10 Gemstones Rarer than Diamonds

Posted on Wednesday, January 11th, 2017 in Gemstones, Informational.

  • Alexandrite is known for its color-changing ability. When viewed outside during daylight hours, the gem typically has a bluish-green color. Whereas, in the nighttime, the color changes to purple. Alexandrite is formed when the rare element chromium combines with aluminum and beryllium under the exact right conditions. Most alexandrite comes from Sri Lanka, East Africa, and Brazil. Along with pearls, alexandrite is a June birthstone.


  • Tanzanite is found in only one place on earth, Tanzania. It features a blue to violet color and rivals the beauty of sapphires. Tanzanite wasn’t actually discovered until the late 1960s, when some Masai herders found the gem in Northern Tanzania. It is one of the designated birthstones for the month of December.


  • Benitoite has a higher dispersion than diamonds and typically features a blue color. Pink or colorless benitoite has also been found, but these colors are very rare. You’ll only find gem quality benitoites in one area, San Benito County in California (the gem is actually the official gemstone for California). Benitoite is one of the few minerals on Earth that contains both barium and titanium it its chemical composition.


  • Poudretteite is only found in Canada and Myanmar. The color of poudretteite can vary anywhere from colorless to pink. Poudretteite was named after the owners of the Quebec quarry where the gem was first discovered in the 1960s. However, it wasn’t until 1986 that poudretteite was officially recognized as a gemstone.

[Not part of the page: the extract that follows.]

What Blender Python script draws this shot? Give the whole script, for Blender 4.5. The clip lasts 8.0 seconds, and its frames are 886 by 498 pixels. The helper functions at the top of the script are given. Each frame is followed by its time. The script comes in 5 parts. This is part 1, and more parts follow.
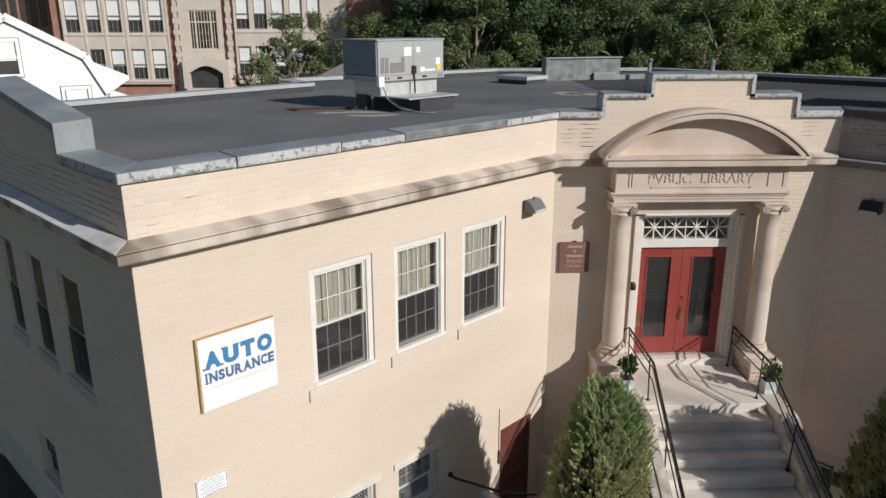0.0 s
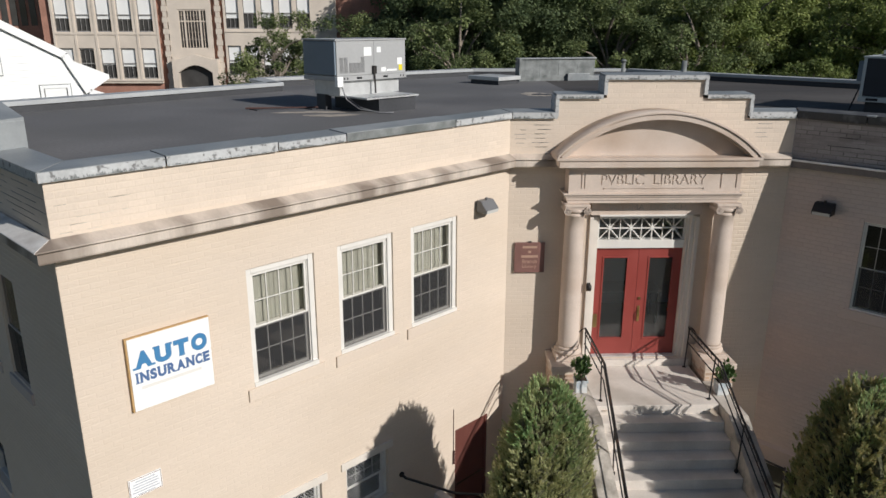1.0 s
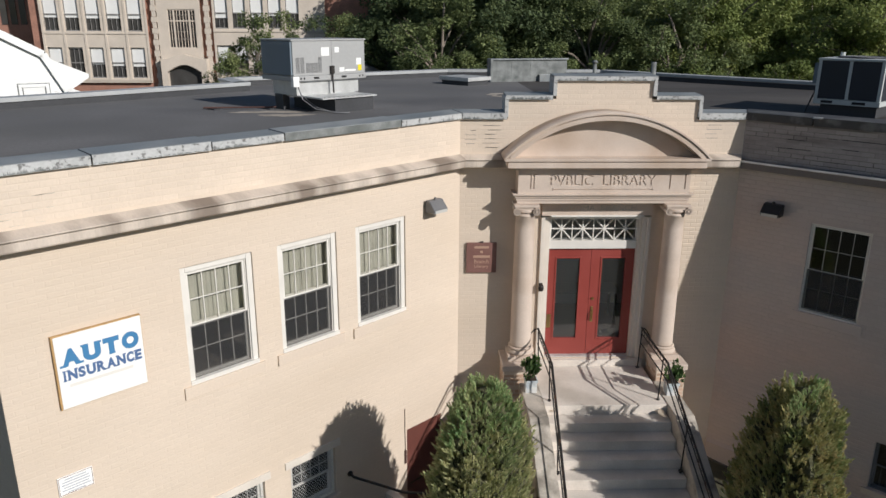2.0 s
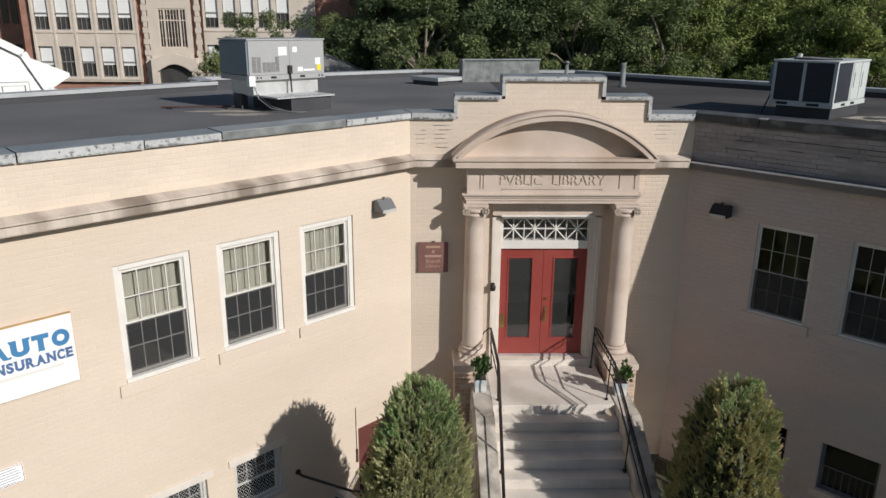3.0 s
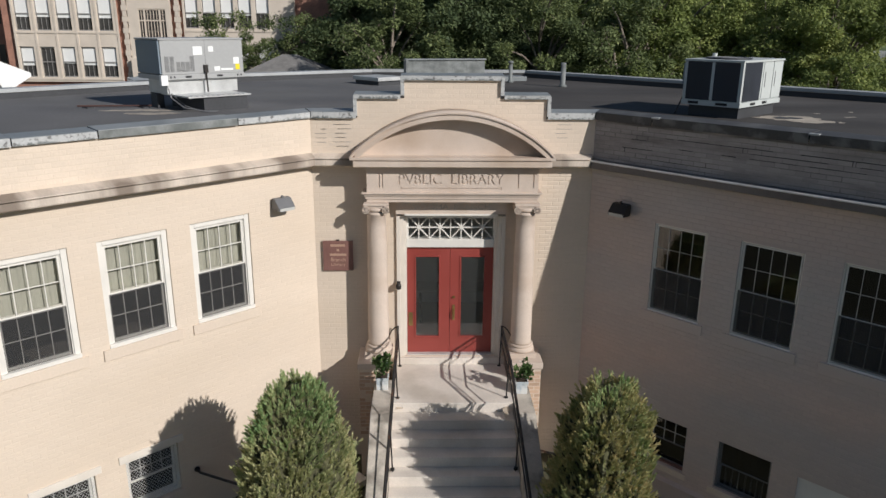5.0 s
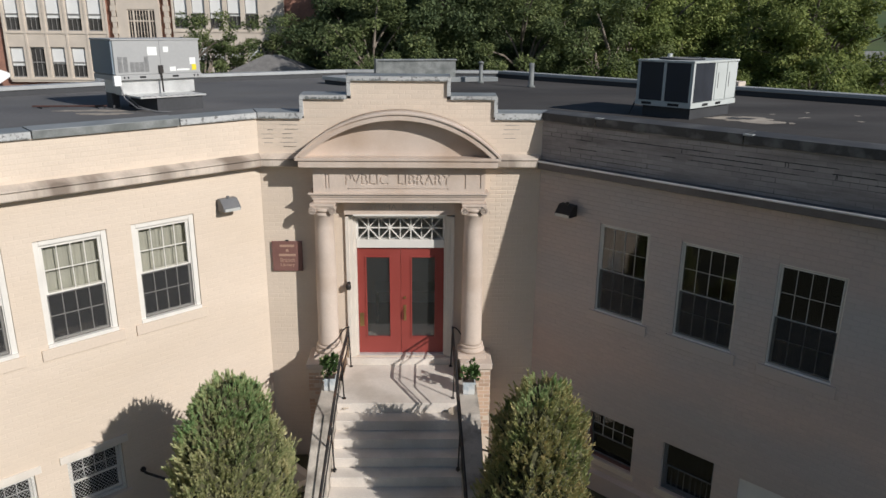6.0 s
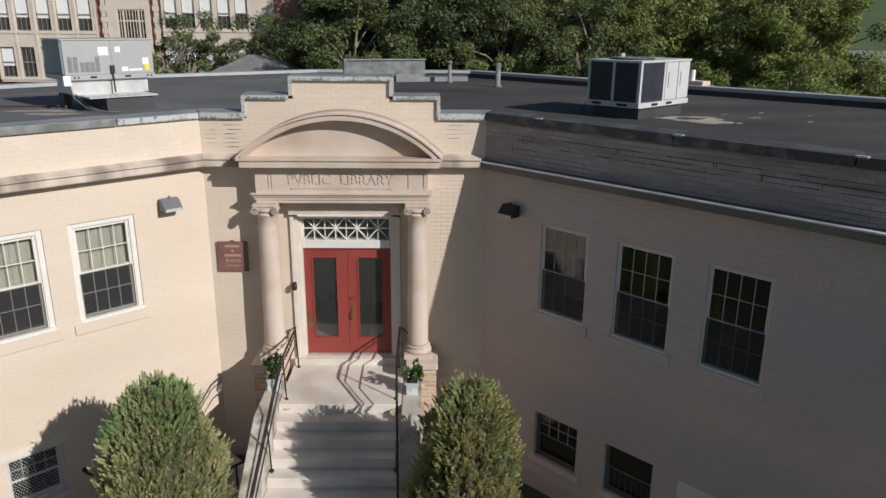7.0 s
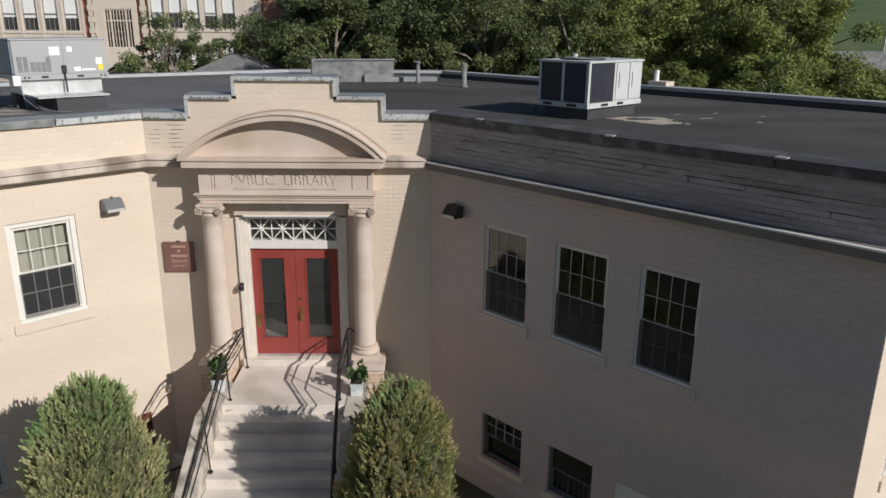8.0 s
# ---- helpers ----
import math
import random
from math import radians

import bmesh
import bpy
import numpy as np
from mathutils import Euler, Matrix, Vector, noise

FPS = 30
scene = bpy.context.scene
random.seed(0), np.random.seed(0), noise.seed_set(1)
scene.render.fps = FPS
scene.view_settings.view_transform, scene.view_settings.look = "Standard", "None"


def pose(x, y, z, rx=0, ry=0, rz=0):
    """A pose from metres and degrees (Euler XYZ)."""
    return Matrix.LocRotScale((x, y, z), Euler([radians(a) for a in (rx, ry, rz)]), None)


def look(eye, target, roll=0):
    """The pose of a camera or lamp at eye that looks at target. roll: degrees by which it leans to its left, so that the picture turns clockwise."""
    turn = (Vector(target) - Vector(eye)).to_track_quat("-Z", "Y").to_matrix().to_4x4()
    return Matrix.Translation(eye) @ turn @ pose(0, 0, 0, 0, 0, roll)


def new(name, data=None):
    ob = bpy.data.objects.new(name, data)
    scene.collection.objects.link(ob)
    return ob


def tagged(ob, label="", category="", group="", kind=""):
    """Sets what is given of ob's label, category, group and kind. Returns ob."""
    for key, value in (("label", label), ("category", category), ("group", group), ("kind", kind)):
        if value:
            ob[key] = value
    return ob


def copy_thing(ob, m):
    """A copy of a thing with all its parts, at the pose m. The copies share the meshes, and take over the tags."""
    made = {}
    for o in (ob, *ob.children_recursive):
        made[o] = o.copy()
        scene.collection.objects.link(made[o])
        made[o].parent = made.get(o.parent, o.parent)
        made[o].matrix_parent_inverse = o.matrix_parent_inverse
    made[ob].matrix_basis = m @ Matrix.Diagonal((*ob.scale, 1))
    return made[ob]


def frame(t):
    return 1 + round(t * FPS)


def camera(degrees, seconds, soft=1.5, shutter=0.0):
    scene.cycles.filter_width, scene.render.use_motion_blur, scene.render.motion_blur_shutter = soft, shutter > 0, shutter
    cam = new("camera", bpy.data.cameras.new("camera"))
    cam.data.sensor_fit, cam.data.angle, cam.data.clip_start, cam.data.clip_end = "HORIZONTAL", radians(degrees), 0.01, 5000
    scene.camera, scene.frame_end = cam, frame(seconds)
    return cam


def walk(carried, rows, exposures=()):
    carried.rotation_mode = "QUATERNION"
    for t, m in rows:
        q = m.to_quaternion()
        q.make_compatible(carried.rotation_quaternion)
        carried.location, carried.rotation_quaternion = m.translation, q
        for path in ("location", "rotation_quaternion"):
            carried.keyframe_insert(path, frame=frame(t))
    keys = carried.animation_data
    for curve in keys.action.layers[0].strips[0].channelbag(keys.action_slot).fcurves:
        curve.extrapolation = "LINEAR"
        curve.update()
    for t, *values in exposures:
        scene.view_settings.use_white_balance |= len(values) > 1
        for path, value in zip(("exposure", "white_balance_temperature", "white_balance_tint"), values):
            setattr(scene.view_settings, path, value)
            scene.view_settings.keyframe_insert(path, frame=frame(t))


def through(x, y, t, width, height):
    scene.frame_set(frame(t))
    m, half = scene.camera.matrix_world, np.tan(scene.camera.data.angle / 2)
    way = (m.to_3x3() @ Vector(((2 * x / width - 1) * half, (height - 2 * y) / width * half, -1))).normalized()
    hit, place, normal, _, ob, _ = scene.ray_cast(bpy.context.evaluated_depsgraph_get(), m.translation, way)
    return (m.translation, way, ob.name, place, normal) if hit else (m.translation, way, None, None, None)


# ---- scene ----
# Branch library at the inner corner of an L, seen from a drone gliding past. Metres, z up, ground at z = 0.
cam = camera(62.3, 8.0)
PATH = [
    (0.0, (-4.959, -12.918, 8.436), (-4.898, -11.008, 7.847), -0.1),
    (0.5, (-4.567, -12.920, 8.434), (-4.502, -11.009, 7.845), 0.0),
    (1.0, (-4.135, -12.944, 8.437), (-4.073, -11.033, 7.848), 0.1),
    (1.5, (-3.703, -12.977, 8.438), (-3.640, -11.066, 7.850), 0.2),
    (3.0, (-2.336, -13.078, 8.444), (-2.276, -11.166, 7.857), 0.5),
    (3.5, (-1.879, -13.106, 8.440), (-1.820, -11.194, 7.854), 0.5),
    (4.0, (-1.415, -13.139, 8.441), (-1.358, -11.227, 7.855), 0.5),
    (4.5, (-0.960, -13.165, 8.440), (-0.906, -11.253, 7.854), 0.5),
    (6.0, (0.481, -13.204, 8.450), (0.528, -11.291, 7.865), 0.5),
    (6.5, (1.008, -13.196, 8.459), (1.052, -11.283, 7.873), 0.5),
    (7.0, (1.560, -13.188, 8.462), (1.598, -11.275, 7.876), 0.45),
    (7.5, (2.070, -13.182, 8.467), (2.106, -11.271, 7.881), 0.5),
    (8.0, (2.552, -13.170, 8.471), (2.590, -11.257, 7.885), 0.5),
]
walk(cam, [(t, look(e, a, r)) for t, e, a, r in PATH], exposures=[(0.0, 0.0), (8.0, 0.0)])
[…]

  • Grandidierite was first discovered in 1902 in Madagascar. Its name comes from the French explorer Alfred Grandidier. The gem has been found in only a few places in the world, including Namibia, Malawi, and Madagascar. It typically features a bluish-green color.


  • Musgravite was first discovered in 1967 in the Musgrave Range of Southern Australia. Other sources of musgravite include Greenland, Madagascar, Antarctica, Sri Lanka, and Tanzania. The gem typically has a greyish-green color.

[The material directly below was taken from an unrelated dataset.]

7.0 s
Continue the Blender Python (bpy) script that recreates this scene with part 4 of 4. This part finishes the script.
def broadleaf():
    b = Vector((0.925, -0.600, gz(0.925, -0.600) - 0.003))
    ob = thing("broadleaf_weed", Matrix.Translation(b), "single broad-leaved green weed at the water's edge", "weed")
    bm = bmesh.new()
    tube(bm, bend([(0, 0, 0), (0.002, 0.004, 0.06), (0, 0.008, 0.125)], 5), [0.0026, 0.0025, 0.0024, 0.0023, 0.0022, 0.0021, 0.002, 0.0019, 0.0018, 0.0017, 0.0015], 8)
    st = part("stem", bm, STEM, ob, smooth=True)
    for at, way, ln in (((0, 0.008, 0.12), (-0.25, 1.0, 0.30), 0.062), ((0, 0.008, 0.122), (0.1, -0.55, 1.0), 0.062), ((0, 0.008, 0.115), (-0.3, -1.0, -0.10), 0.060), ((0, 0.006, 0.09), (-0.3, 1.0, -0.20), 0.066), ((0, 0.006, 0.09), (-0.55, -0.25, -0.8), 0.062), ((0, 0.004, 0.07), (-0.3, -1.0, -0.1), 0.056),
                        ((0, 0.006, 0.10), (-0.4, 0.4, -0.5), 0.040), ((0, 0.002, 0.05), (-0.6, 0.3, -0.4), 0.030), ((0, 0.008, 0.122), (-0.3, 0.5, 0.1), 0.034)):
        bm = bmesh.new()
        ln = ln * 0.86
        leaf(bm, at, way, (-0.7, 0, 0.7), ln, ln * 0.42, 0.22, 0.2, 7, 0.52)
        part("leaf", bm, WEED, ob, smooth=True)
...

  • Red Beryl is formed when significant amounts of beryllium, manganese, aluminum, silicon, and oxygen are all present at the same time. Like its name implies, the color of this gem is pink to deeply saturated red. In addition to emeralds, red beryl is a member of the beryl family of gemstones and thus commonly has inclusions. Gem quality red beryl has only been found in Beaver County, Utah.


  • Painite features a dark reddish-brown color. It was first discovered in 1951 in Burma and officially identified as a new mineral in 1957. Before 2005, only two faceted painite gemstones were ever reported. After new locations were discovered in Burma, more painite gemstones became available. However, it’s still very rare to find a gem quality painite. It’s reported that only a few hundred have ever been faceted into gems.


  • Jadeite is one of the two types of pure jade (the other being nephrite). Unlike most of the other gems listed in this post, jadeite was first discovered thousands of years ago. Prized for its toughness, it was initially used for weapons and tools. The majority of jadeite comes from Burma. Other locations include Japan, Canada, Guatemala, Russia, and the United States. Jadeite typically features a green color.


  • Black Opal refers to opal that has a dark-colored background. The best quality black opals come from one location, New South Wales in Australia. They can also be found in Ethiopia, but these lack the high level of quality found in Australia.